Business Context
AeroGrid operates 1,200 industrial gas turbines across power plants in North America. Unplanned turbine downtime is expensive, so the reliability team wants a model that predicts whether a turbine will require a maintenance intervention within the next 7 days, using historical sensor and maintenance data.
Dataset
The training data is built at the turbine-day level from SCADA logs, alarm events, and maintenance records.

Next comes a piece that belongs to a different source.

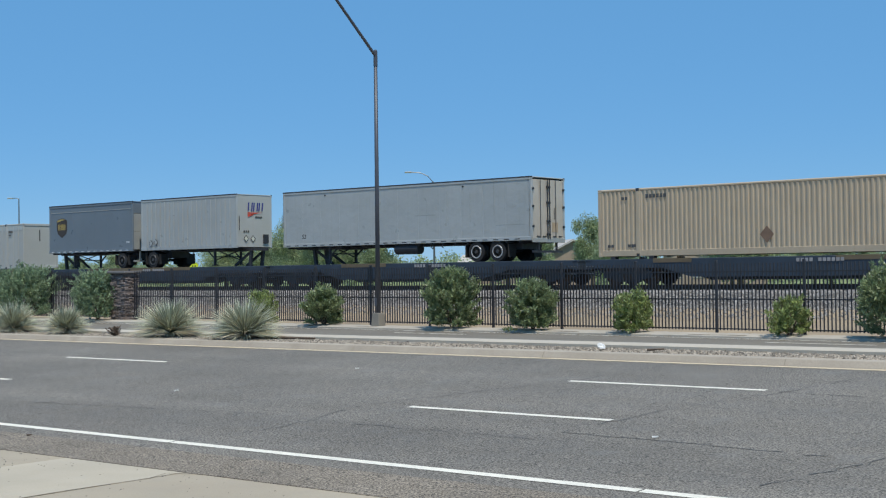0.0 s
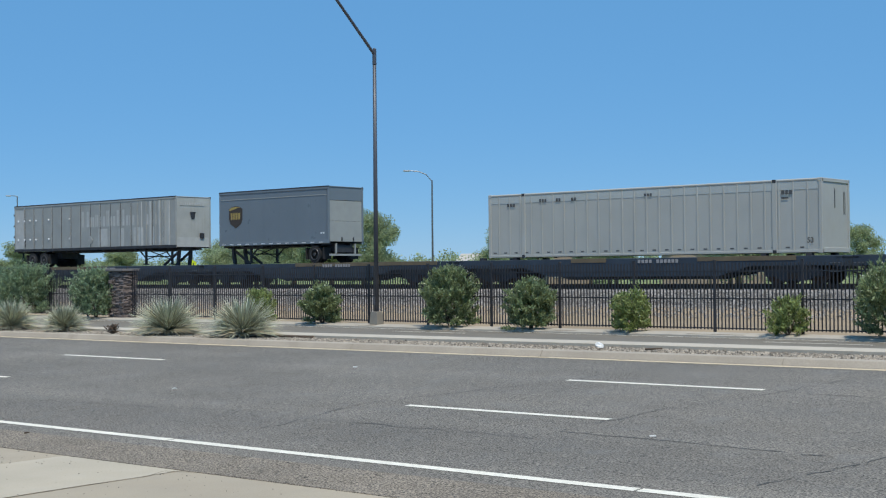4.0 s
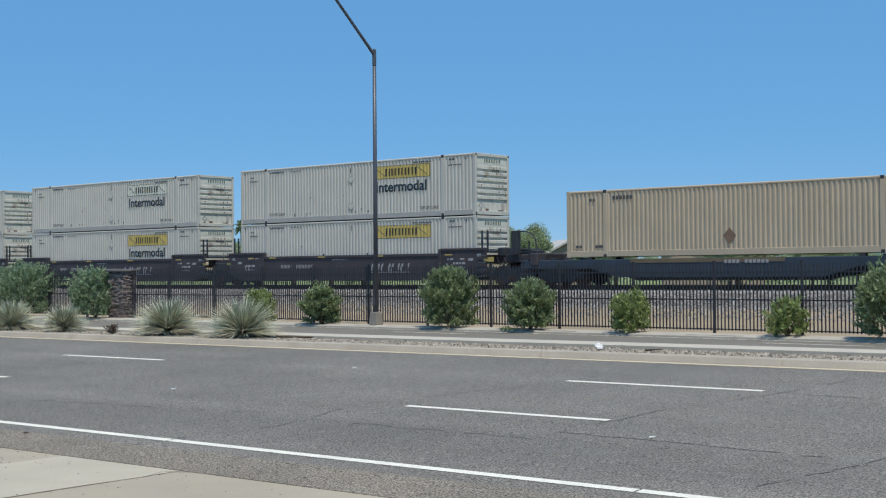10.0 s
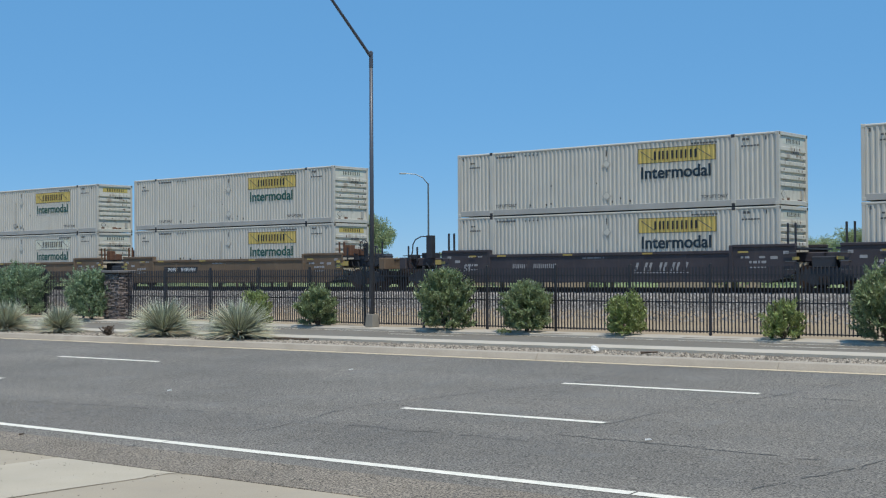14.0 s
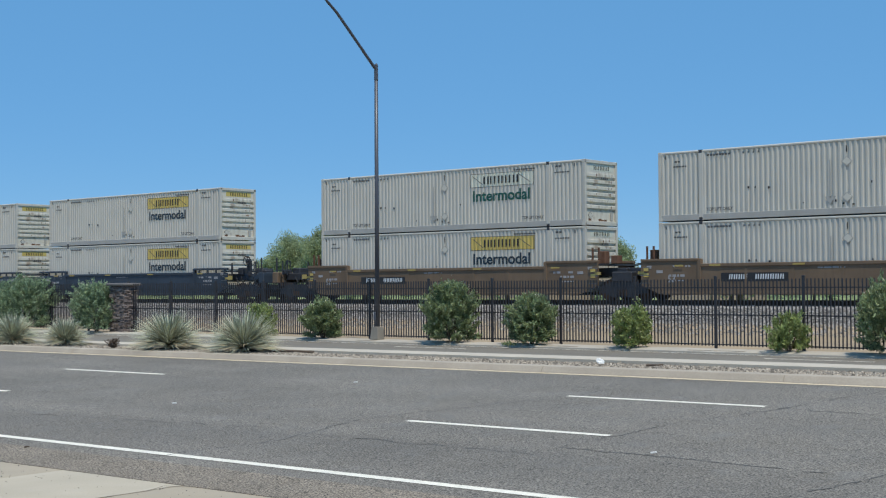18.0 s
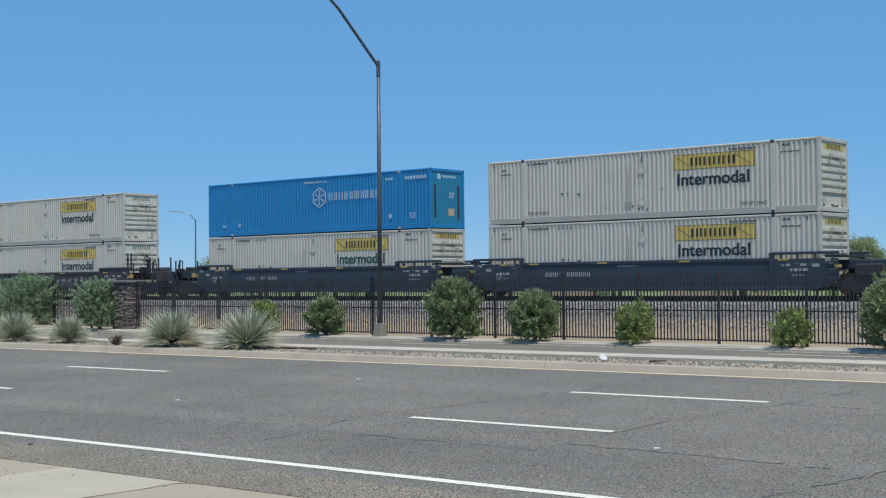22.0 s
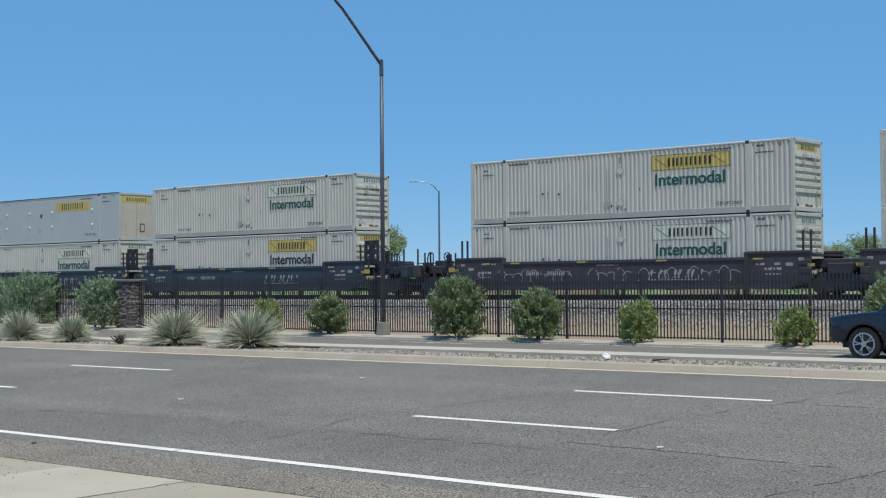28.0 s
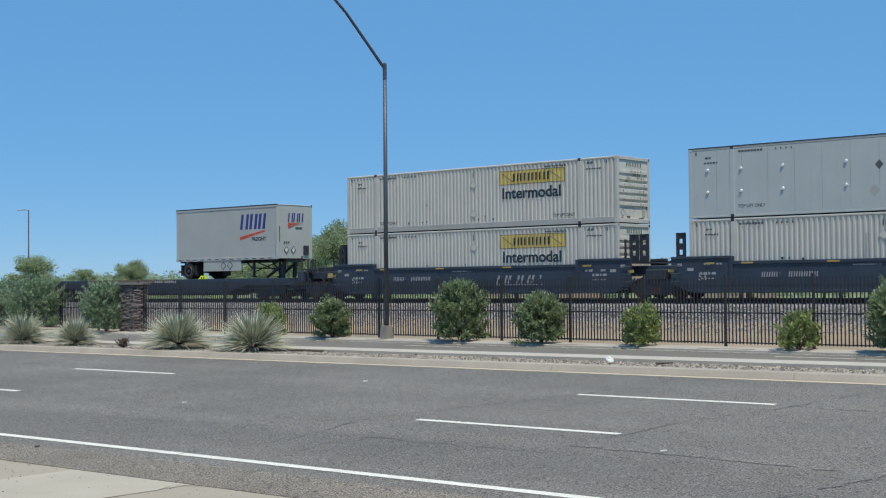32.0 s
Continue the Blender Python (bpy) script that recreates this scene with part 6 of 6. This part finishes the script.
pickup = car("pickup_truck", "white pickup truck with a short cab driving past", "truck", M_CARWHITE, 1.76, 2.83, -1.45, 0.37,
             [(-2.32, 0.46), (-2.36, 0.70), (-2.30, 0.92), (-1.5, 1.04), (-0.95, 1.08), (0.55, 1.12), (2.30, 1.12), (2.34, 0.62), (2.30, 0.48)],
             [(-0.92, 1.06), (-0.42, 1.56), (-0.2, 1.66), (0.26, 1.71), (0.44, 1.66), (0.54, 1.08)], 0.80,
             [[(-0.70, 1.10), (-0.32, 1.54), (0.12, 1.58), (0.10, 1.12)]],
             [("tail_lamp", M_TAILDARK, -0.885, -0.74, 0.76, 1.02, 2.2, 2.345), ("tail_lamp", M_TAILDARK, 0.74, 0.885, 0.76, 1.02, 2.2, 2.345), ("tailgate", M_CARWHITE, -0.72, 0.72, 0.66, 1.12, 2.30, 2.355), ("rear_window", M_GLASS, -0.64, 0.64, 1.18, 1.60, 0.40, 0.525),
              ("bumper", M_PLASTIC, -0.86, 0.86, 0.46, 0.62, 2.32, 2.50), ("number_plate", M_GREYINK, -0.18, 0.18, 0.48, 0.6, 2.49, 2.51), ("gate_handle", M_PLASTIC, -0.1, 0.1, 0.98, 1.04, 2.35, 2.37)], 6,
             [("door_handle", M_PLASTIC, (-0.02, 0.14, -0.895, -0.86, 0.94, 0.98)), ("mirror", M_PLASTIC, (-0.70, -0.52, -1.04, -0.84, 1.08, 1.24)), ("bed_cover", M_PLASTIC, (0.56, 2.28, -0.86, 0.86, 1.085, 1.10)), ("bed_rail", M_CARWHITE, (0.55, 2.3, -0.875, -0.80, 1.10, 1.15)),
              ("bed_rail", M_CARWHITE, (0.55, 2.3, 0.80, 0.875, 1.10, 1.15)), ("door_seam", M_PLASTIC, (0.18, 0.188, -0.884, -0.86, 0.48, 1.1)), ("cab_seam", M_PLASTIC, (0.50, 0.53, -0.884, -0.85, 0.48, 1.1)), ("side_moulding", M_DIMINK, (-1.0, 1.0, -0.888, -0.86, 0.72, 0.75)),
              ("front_bumper", M_PLASTIC, (-2.42, -2.2, -0.84, 0.84, 0.42, 0.64)), ("head_lamp", M_CLEAR, (-2.34, -2.1, -0.84, -0.5, 0.74, 0.9)), ("brake_lamp", M_TAILDARK, (0.36, 0.46, -0.12, 0.12, 1.64, 1.68))], 0.42, None, 0.012, 0.84, 0.84)
for ob, k in ((hatch, 0.965), (suv, 0.95), (silver, 0.93), (pickup, 0.895)):
    ob.scale = (k, k, k)
# seconds and the place of each car's middle along the road, on its lane
DRIVES = tuple((ob, y, tuple((t, x - v * (t - at)) for t in (0.0, 8.0, 16.0, 24.0, 32.0)))
               for ob, y, at, x, v in ((hatch, 28.9, 17.0, -24.03, 27.95), (silver, 28.95, 16.5, -31.7, 32.2), (pickup, 28.88, 19.0, -29.2, 29.4))) + ((suv, 29.0, ((0.0, 496.8), (14.0, 243.4), (27.5, -1.0), (28.0, -9.95), (28.5, -19.0), (29.0, -28.45), (29.5, -38.1), (30.0, -47.8), (32.0, -86.0))),)

def motions():
    """The train passes at a steady speed but for one short hitch; four vehicles drive by the other way."""
    beats = [(k / 2, 0.5 if 6 <= k <= 12 else 0.0) for k in range(65)]      # seconds, metres behind the steady run
    for ob, u, z, v in MOVERS:
        walk(ob, [(s, tpose(u + SPEED * s - lag, z, v)) for s, lag in beats])
    for ob, y, rows in DRIVES:
        walk(ob, [(s, pose(x, y, road_z(x, y))) for s, x in rows])
        v = (rows[0][1] - rows[-1][1]) / 32.0
        t0, t1 = (rows[0][1] - 8) / v, (rows[0][1] + 62) / v
        times = [s for s, x in rows]
        for w, t, x, y_, r in SPINS:
            if t is not ob:
                continue
            turn, n = [], int((t1 - t0) / 0.0333)
            for k in range(n + 1):
                s = t0 + k / 30.0
                roll = -np.interp(s, times, [q for _, q in rows]) / (r * ob.scale.x)
                turn.append((s, pose(x, y_, r) @ Matrix.Rotation(-roll, 4, "Y")))
            walk(w, [(0.0, turn[0][1])] + turn + [(32.0, turn[-1][1])])


motions()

| Feature Group | Count | Examples |
|---|
| Sensor aggregates | 28 | avg_bearing_temp_1h, max_vibration_24h, exhaust_temp_std_6h, oil_pressure_min_12h |
| Operating context | 9 | ambient_temp, load_pct, startup_count_7d, runtime_hours_since_overhaul |
| Alarm/event features | 7 | alarm_count_24h, critical_alarm_flag, trip_events_30d |
| Asset metadata | 6 | turbine_model, site_id, fuel_type, turbine_age_years |
| Maintenance history | 5 | days_since_last_service, prior_failure_count_180d, replaced_component_type |
- Size: 410K turbine-days across 36 months, 55 features
- Target: Binary label indicating whether a turbine has a failure or maintenance-triggering fault within the next 7 days
- Class balance: Highly imbalanced, about 4.6% positive
- Missing data: 12% missing in some sensor windows due to telemetry gaps; 6% missing in maintenance-history fields for newly onboarded turbines
Success Criteria
A production-ready model should achieve strong early-warning performance: PR-AUC above 0.45, recall above 75% at precision of at least 35%, and top-decile lift above 4x versus random ranking.
Constraints
- Predictions run every hour in batch and must score all active turbines in under 5 minutes
- Reliability engineers need interpretable drivers behind each alert
- Data leakage from future maintenance actions or post-failure signals is not allowed
- Model retraining should be feasible monthly on standard cloud CPU instances
Deliverables
- Build a binary classification pipeline to predict 7-day turbine failure risk.
- Explain feature engineering choices for time-windowed sensor data.
- Justify model selection and validation strategy for temporal data.
- Evaluate the model with metrics appropriate for rare-event prediction.
- Describe how you would set an alert threshold for maintenance operations.